Though Simone had written Lara Croft in the past -- an animated short called "Pre-Teen Raider" -- when Dark Horse asked her to take on the comic, she initially passed. "There had been some bad press that sounded kind of sketchy and weird," she said, presumably referring to the controversy around what looked like a sexual assault scenario in the newest "Tomb Raider" game. "But then I bought the game. I really admired Rhianna Pratchett, who was the lead writer, because she and all the team on it have created a younger, more vulnerable character who is less interested in treasure and more interested in solving mysteries and answering questions of our world and the universe. And it was so emotional; I had never seen a video game that had impacted me that way. So I called Dark Horse back and said, 'Um, is "Tomb Raider" still available? I think I'm interested now.' We decided it's going to be set after she gets off the island of Yamatai, and it's going to be canon for Lara's story. It's just an amazing journey with that character. It's so guttural, it's just incredible. I like this new take on her a lot."
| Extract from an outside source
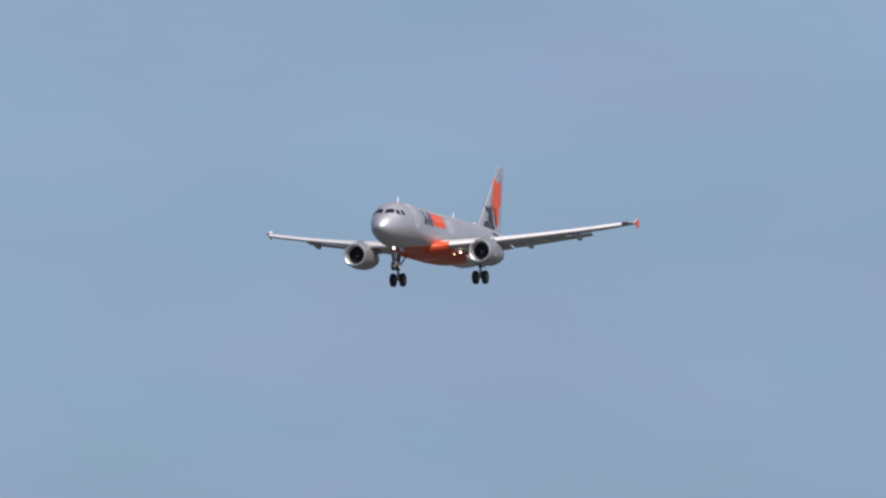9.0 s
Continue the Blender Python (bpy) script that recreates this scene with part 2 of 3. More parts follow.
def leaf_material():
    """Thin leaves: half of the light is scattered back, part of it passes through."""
    m = bpy.data.materials.new("hazed_foliage")
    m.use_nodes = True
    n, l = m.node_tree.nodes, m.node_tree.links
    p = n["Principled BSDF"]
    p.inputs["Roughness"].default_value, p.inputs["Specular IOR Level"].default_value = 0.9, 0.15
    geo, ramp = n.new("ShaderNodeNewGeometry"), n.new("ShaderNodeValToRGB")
    # greens leaning to blue: distance haze is put into the leaf colour
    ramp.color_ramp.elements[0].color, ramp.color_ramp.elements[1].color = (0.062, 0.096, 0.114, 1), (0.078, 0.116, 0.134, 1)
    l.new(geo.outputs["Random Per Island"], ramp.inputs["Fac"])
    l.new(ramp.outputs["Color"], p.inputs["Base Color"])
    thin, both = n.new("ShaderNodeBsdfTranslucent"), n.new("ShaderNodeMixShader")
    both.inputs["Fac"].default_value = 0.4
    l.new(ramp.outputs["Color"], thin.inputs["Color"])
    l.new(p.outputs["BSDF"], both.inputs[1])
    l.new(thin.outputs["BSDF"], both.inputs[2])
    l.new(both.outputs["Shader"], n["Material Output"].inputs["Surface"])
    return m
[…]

Asked if she would ever consider taking a big decision-making role in one of the Big Two companies, Simone said, "I see myself more as a project director. If something came up that was interesting, I would consider it. I really loved coordinating all the stuff with 'Legends of Red Sonja.' But trying to be an editor and worrying about the numbers and stuff like that? That is so far from what I'm even remotely good at. No one would hire me, or if they did it would be a one day job. My brain just works too differently."